Source excerpt:
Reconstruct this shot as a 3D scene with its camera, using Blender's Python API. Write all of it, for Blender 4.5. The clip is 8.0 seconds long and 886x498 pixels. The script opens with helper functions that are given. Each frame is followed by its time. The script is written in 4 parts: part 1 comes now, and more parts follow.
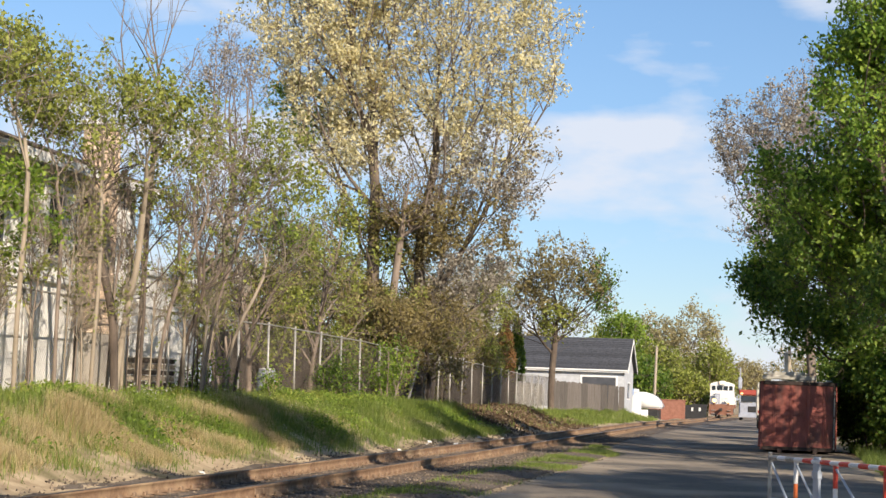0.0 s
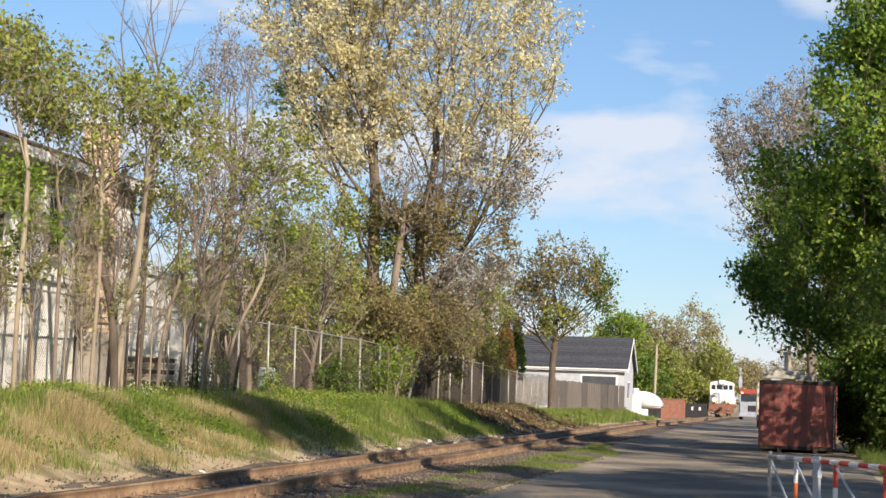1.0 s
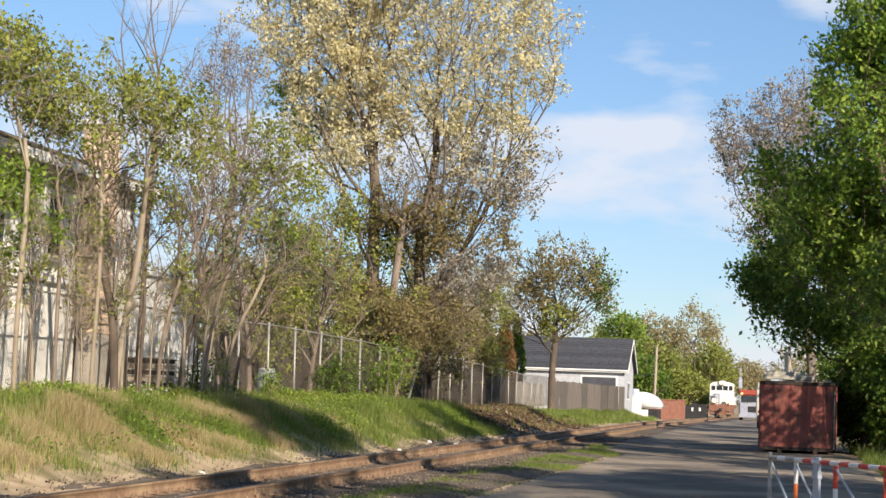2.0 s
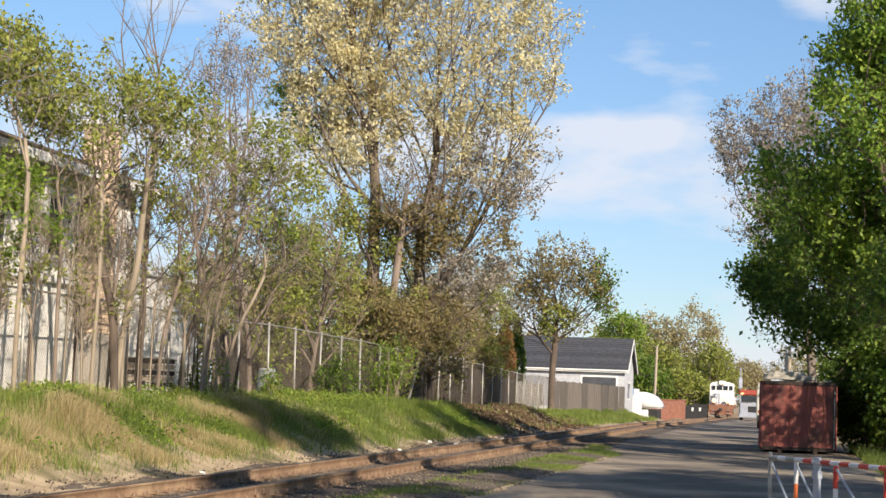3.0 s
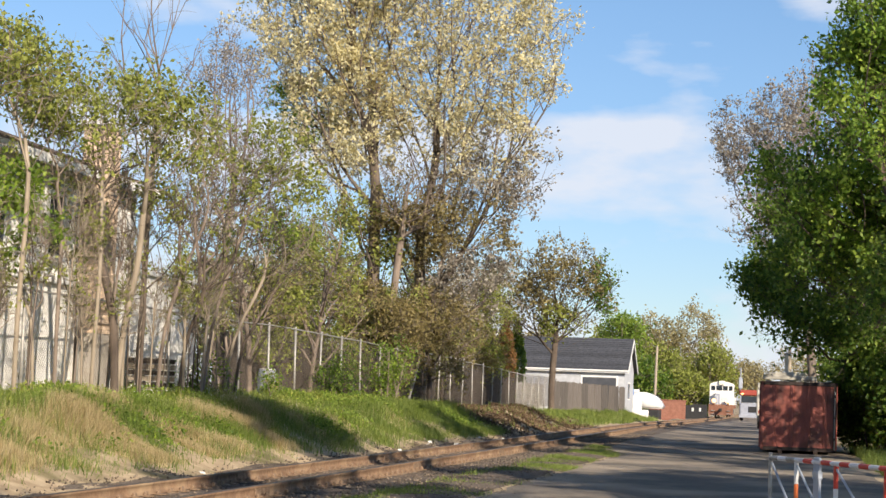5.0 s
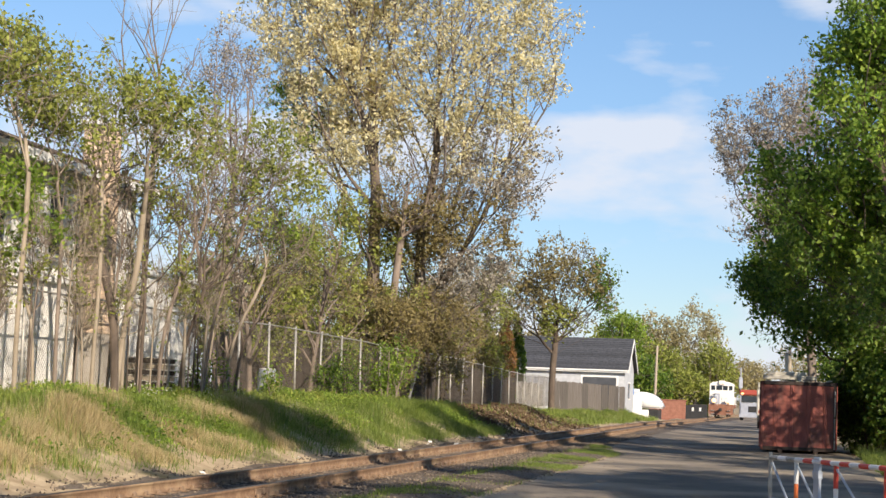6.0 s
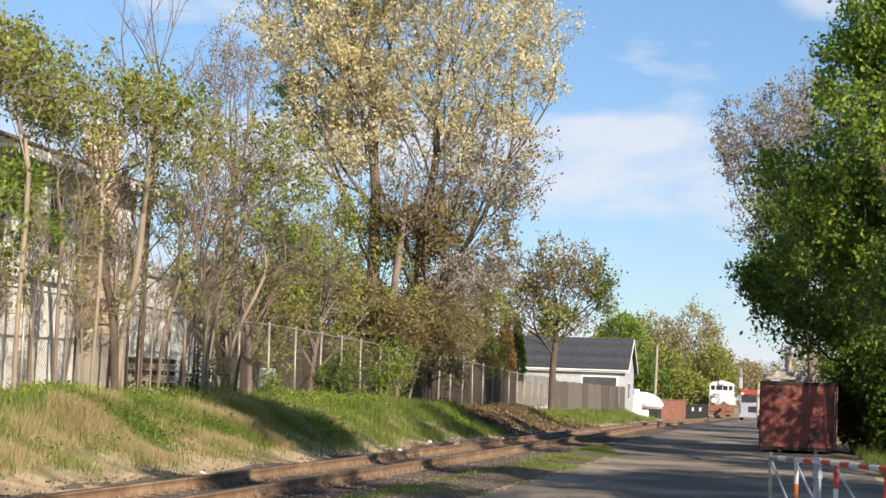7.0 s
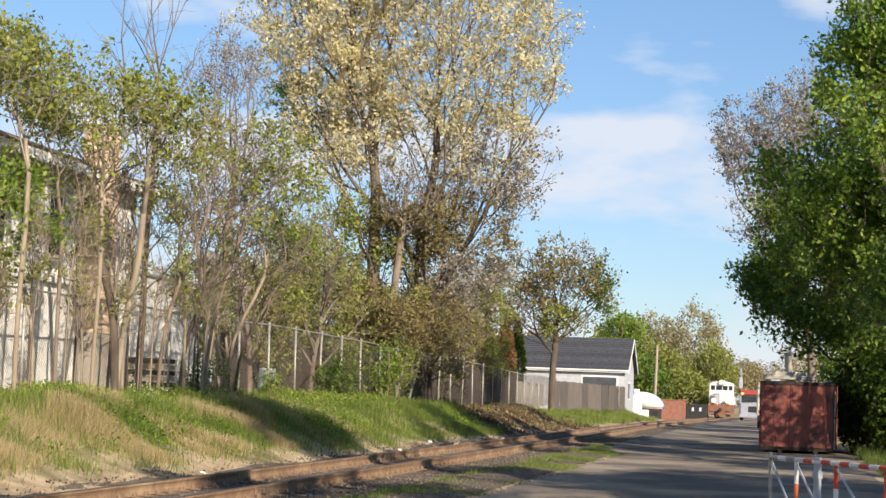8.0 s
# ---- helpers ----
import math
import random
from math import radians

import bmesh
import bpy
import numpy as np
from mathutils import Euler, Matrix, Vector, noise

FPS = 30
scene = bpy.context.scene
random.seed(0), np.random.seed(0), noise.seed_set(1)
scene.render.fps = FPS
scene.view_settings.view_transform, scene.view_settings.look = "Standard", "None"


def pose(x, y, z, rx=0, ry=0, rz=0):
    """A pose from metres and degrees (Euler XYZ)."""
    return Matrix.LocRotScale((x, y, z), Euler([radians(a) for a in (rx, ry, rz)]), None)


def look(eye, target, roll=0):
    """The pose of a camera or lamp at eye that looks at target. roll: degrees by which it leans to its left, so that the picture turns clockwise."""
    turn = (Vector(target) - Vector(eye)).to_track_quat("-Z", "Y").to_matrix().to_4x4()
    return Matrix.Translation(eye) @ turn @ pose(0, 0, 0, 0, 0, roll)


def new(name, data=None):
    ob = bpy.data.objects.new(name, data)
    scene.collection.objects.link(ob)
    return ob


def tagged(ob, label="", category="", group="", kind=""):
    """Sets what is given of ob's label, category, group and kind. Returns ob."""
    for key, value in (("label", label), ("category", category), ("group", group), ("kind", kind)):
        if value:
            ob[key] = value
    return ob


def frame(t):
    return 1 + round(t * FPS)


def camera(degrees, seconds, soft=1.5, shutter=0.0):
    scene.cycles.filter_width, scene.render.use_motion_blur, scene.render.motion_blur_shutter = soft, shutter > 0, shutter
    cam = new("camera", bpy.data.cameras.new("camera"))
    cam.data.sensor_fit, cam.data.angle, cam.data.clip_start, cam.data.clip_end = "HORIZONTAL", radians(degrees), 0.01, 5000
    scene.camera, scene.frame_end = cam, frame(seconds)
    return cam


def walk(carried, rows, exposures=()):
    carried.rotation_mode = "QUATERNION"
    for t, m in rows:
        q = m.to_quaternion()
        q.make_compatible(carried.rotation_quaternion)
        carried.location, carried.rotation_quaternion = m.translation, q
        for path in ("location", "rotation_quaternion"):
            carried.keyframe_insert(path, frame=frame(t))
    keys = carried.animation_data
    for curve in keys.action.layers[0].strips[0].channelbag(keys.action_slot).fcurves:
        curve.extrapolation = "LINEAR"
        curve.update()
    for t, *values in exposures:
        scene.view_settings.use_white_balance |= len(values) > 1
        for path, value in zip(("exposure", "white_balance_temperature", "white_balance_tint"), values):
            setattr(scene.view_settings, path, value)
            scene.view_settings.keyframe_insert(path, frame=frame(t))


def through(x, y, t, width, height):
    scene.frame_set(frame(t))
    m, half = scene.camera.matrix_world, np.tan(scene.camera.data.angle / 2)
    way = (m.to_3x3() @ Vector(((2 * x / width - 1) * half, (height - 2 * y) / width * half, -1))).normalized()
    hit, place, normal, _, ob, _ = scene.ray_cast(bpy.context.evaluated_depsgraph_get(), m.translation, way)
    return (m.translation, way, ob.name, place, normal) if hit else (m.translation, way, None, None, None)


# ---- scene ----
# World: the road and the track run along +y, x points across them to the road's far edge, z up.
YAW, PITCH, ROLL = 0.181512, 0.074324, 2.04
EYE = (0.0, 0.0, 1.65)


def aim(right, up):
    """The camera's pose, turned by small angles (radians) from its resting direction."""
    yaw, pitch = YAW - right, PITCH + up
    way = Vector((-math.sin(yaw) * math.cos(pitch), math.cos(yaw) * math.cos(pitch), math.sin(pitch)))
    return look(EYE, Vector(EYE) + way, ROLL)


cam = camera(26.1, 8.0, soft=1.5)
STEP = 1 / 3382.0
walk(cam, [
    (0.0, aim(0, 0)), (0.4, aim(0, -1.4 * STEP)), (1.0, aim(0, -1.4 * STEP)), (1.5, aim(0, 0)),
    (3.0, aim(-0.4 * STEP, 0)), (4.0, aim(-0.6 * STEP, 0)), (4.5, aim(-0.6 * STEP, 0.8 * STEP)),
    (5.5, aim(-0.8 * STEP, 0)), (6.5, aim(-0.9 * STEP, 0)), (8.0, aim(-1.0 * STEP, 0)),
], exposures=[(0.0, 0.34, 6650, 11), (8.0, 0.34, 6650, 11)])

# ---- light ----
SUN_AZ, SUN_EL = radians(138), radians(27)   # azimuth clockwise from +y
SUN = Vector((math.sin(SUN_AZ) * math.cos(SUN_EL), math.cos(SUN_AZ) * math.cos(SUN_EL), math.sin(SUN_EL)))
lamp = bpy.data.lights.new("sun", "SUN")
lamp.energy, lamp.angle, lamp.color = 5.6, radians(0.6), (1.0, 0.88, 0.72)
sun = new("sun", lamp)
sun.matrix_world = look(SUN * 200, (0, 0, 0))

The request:
Exclude the pictures, and transcribe all of the material exactly.

Exercise answer:
Reconstruct this shot as a 3D scene with its camera, using Blender's Python API. Write all of it, for Blender 4.5. The clip is 8.0 seconds long and 886x498 pixels. The script opens with helper functions that are given. Each frame is followed by its time. The script is written in 4 parts: part 1 comes now, and more parts follow.
0.0 s
1.0 s
2.0 s
3.0 s
5.0 s
6.0 s
7.0 s
8.0 s
# ---- helpers ----
import math
import random
from math import radians

import bmesh
import bpy
import numpy as np
from mathutils import Euler, Matrix, Vector, noise

FPS = 30
scene = bpy.context.scene
random.seed(0), np.random.seed(0), noise.seed_set(1)
scene.render.fps = FPS
scene.view_settings.view_transform, scene.view_settings.look = "Standard", "None"


def pose(x, y, z, rx=0, ry=0, rz=0):
    """A pose from metres and degrees (Euler XYZ)."""
    return Matrix.LocRotScale((x, y, z), Euler([radians(a) for a in (rx, ry, rz)]), None)


def look(eye, target, roll=0):
    """The pose of a camera or lamp at eye that looks at target. roll: degrees by which it leans to its left, so that the picture turns clockwise."""
    turn = (Vector(target) - Vector(eye)).to_track_quat("-Z", "Y").to_matrix().to_4x4()
    return Matrix.Translation(eye) @ turn @ pose(0, 0, 0, 0, 0, roll)


def new(name, data=None):
    ob = bpy.data.objects.new(name, data)
    scene.collection.objects.link(ob)
    return ob


def tagged(ob, label="", category="", group="", kind=""):
    """Sets what is given of ob's label, category, group and kind. Returns ob."""
    for key, value in (("label", label), ("category", category), ("group", group), ("kind", kind)):
        if value:
            ob[key] = value
    return ob


def frame(t):
    return 1 + round(t * FPS)


def camera(degrees, seconds, soft=1.5, shutter=0.0):
    scene.cycles.filter_width, scene.render.use_motion_blur, scene.render.motion_blur_shutter = soft, shutter > 0, shutter
    cam = new("camera", bpy.data.cameras.new("camera"))
    cam.data.sensor_fit, cam.data.angle, cam.data.clip_start, cam.data.clip_end = "HORIZONTAL", radians(degrees), 0.01, 5000
    scene.camera, scene.frame_end = cam, frame(seconds)
    return cam


def walk(carried, rows, exposures=()):
    carried.rotation_mode = "QUATERNION"
    for t, m in rows:
        q = m.to_quaternion()
        q.make_compatible(carried.rotation_quaternion)
        carried.location, carried.rotation_quaternion = m.translation, q
        for path in ("location", "rotation_quaternion"):
            carried.keyframe_insert(path, frame=frame(t))
    keys = carried.animation_data
    for curve in keys.action.layers[0].strips[0].channelbag(keys.action_slot).fcurves:
        curve.extrapolation = "LINEAR"
        curve.update()
    for t, *values in exposures:
        scene.view_settings.use_white_balance |= len(values) > 1
        for path, value in zip(("exposure", "white_balance_temperature", "white_balance_tint"), values):
            setattr(scene.view_settings, path, value)
            scene.view_settings.keyframe_insert(path, frame=frame(t))


def through(x, y, t, width, height):
    scene.frame_set(frame(t))
    m, half = scene.camera.matrix_world, np.tan(scene.camera.data.angle / 2)
    way = (m.to_3x3() @ Vector(((2 * x / width - 1) * half, (height - 2 * y) / width * half, -1))).normalized()
    hit, place, normal, _, ob, _ = scene.ray_cast(bpy.context.evaluated_depsgraph_get(), m.translation, way)
    return (m.translation, way, ob.name, place, normal) if hit else (m.translation, way, None, None, None)


# ---- scene ----
# World: the road and the track run along +y, x points across them to the road's far edge, z up.
YAW, PITCH, ROLL = 0.181512, 0.074324, 2.04
EYE = (0.0, 0.0, 1.65)


def aim(right, up):
    """The camera's pose, turned by small angles (radians) from its resting direction."""
    yaw, pitch = YAW - right, PITCH + up
    way = Vector((-math.sin(yaw) * math.cos(pitch), math.cos(yaw) * math.cos(pitch), math.sin(pitch)))
    return look(EYE, Vector(EYE) + way, ROLL)


cam = camera(26.1, 8.0, soft=1.5)
STEP = 1 / 3382.0
walk(cam, [
    (0.0, aim(0, 0)), (0.4, aim(0, -1.4 * STEP)), (1.0, aim(0, -1.4 * STEP)), (1.5, aim(0, 0)),
    (3.0, aim(-0.4 * STEP, 0)), (4.0, aim(-0.6 * STEP, 0)), (4.5, aim(-0.6 * STEP, 0.8 * STEP)),
    (5.5, aim(-0.8 * STEP, 0)), (6.5, aim(-0.9 * STEP, 0)), (8.0, aim(-1.0 * STEP, 0)),
], exposures=[(0.0, 0.34, 6650, 11), (8.0, 0.34, 6650, 11)])

# ---- light ----
SUN_AZ, SUN_EL = radians(138), radians(27)   # azimuth clockwise from +y
SUN = Vector((math.sin(SUN_AZ) * math.cos(SUN_EL), math.cos(SUN_AZ) * math.cos(SUN_EL), math.sin(SUN_EL)))
lamp = bpy.data.lights.new("sun", "SUN")
lamp.energy, lamp.angle, lamp.color = 5.6, radians(0.6), (1.0, 0.88, 0.72)
sun = new("sun", lamp)
sun.matrix_world = look(SUN * 200, (0, 0, 0))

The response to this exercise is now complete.